Barton student and volleyball player Molly Norris knows what it takes to be a top-tier athlete, and as an ambassador for the academic integrity virtue of fairness, she’s learned that many of the same positive ideas that guide her on the court, also apply in the classroom.

“Holding yourself accountable to the value of fairness is crucial,” she said. “As an athlete, I understand that there are no cutting corners in finding success. If I want to be better, I need to practice, and if I want to be stronger, I need to lift, etc. As a student, if I want to improve, I need to put the work in to see the results instead of trying to find alternate easier ways.”

Norris said just as it’s not fair to all the other athletes that work hard to get where they are for someone to cheat, it’s the same with academics in that everybody should be on a level playing field.

“Understanding that every student is going through the same experience (homework assignments, tests, projects, etc.) as you should push people to maintain integrity because it is not fair for students to do the same work, but some people maintain academic integrity while others don’t.”

While Norris is an advocate for fairness in athletics and academics as an individual, she realizes a focus on these values by all colleges at an institutional level is also important.

“Going to a community college opens up vast opportunities to go on to do amazing things,” she said.” Prioritizing academic integrity at Barton prepares students to go on and succeed in what they do since they will develop good values and morals through maintaining academic integrity.”

Norris said she’s had an amazing ride so far and acknowledges that her parents taught her how to exhibit strong integrity in her life.

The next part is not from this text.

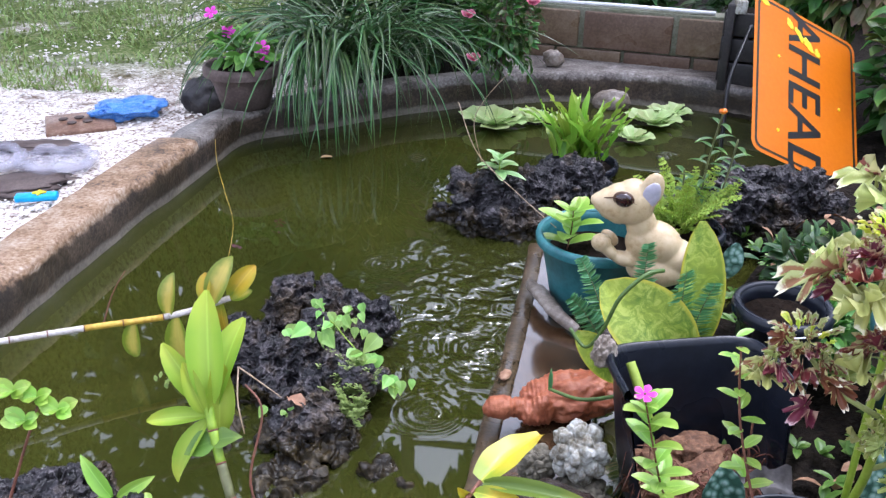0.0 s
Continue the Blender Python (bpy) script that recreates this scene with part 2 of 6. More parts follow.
M["cane_white"] = surface("papery_cane", [(0.28, (0.16, 0.11, 0.07)), (0.42, (0.34, 0.29, 0.24)), (0.52, (0.50, 0.46, 0.42)), (0.8, (0.64, 0.61, 0.58))], 30.0, 140.0, 0.6, 0.7, 0.002)
M["cane_brown"] = surface("brown_cane", [(0.28, (0.10, 0.06, 0.035)), (0.5, (0.26, 0.18, 0.11)), (0.8, (0.46, 0.36, 0.25))], 30.0, 140.0, 0.6, 0.7, 0.002)
M["cane_yellow"] = surface("yellow_cane", [(0.28, (0.30, 0.15, 0.02)), (0.42, (0.42, 0.25, 0.03)), (0.54, (0.54, 0.36, 0.04)), (0.8, (0.66, 0.52, 0.14))], 26.0, 130.0, 0.45, 0.6, 0.002)
M["green_stem"] = surface("green_stem", [(0.25, (0.09, 0.16, 0.010)), (0.5, (0.20, 0.32, 0.02)), (0.8, (0.34, 0.45, 0.06))], 22.0, 90.0, 0.45, 0.2, 0.001)
M["cane_green"] = surface("olive_cane", [(0.25, (0.045, 0.05, 0.02)), (0.5, (0.12, 0.125, 0.05)), (0.8, (0.25, 0.24, 0.13))], 22.0, 90.0, 0.5, 0.2, 0.001)
M["dark_stem"] = surface("dark_green_stem", [(0.25, (0.03, 0.06, 0.01)), (0.5, (0.07, 0.13, 0.025)), (0.8, (0.15, 0.22, 0.05))], 22.0, 90.0, 0.45, 0.2, 0.001)
M["trunk"] = surface("tree_bark", [(0.25, (0.03, 0.022, 0.016)), (0.5, (0.09, 0.065, 0.05)), (0.8, (0.2, 0.15, 0.12))], 9.0, 60.0, 0.85, 0.9, 0.01)
M["grey_leaf"] = surface("grey_dry_leaf", [(0.25, (0.006, 0.005, 0.005)), (0.5, (0.024, 0.020, 0.019)), (0.8, (0.08, 0.07, 0.068))], 40.0, 120.0, 0.55, 0.7, 0.002)
M["dead_leaf"] = surface("dry_leaf", [(0.25, (0.12, 0.06, 0.03)), (0.5, (0.30, 0.17, 0.09)), (0.8, (0.5, 0.33, 0.2))], 30.0, 90.0, 0.7, 0.3, 0.001, vary=0.4)
M["gravel"] = surface("white_gravel", [(0.25, (0.50, 0.44, 0.38)), (0.5, (0.76, 0.70, 0.64)), (0.8, (0.88, 0.85, 0.81))], 30.0, 90.0, 0.7, 0.3, 0.001, vary=0.3)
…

“I was raised to believe that working hard and doing things the right way will always benefit you more in the end than taking shortcuts,” she said. “I believe that holding myself to a standard of academic integrity is essential in achieving what I wish to achieve in a way that I can be proud of myself and the work I have put in instead of finding loopholes and just ‘making it through.’”

Norris is weighing her options on various schools and deciding what is next for her athletically and academically. She wants to possibly study sports management, political science, personal injury law, or intellectual property law.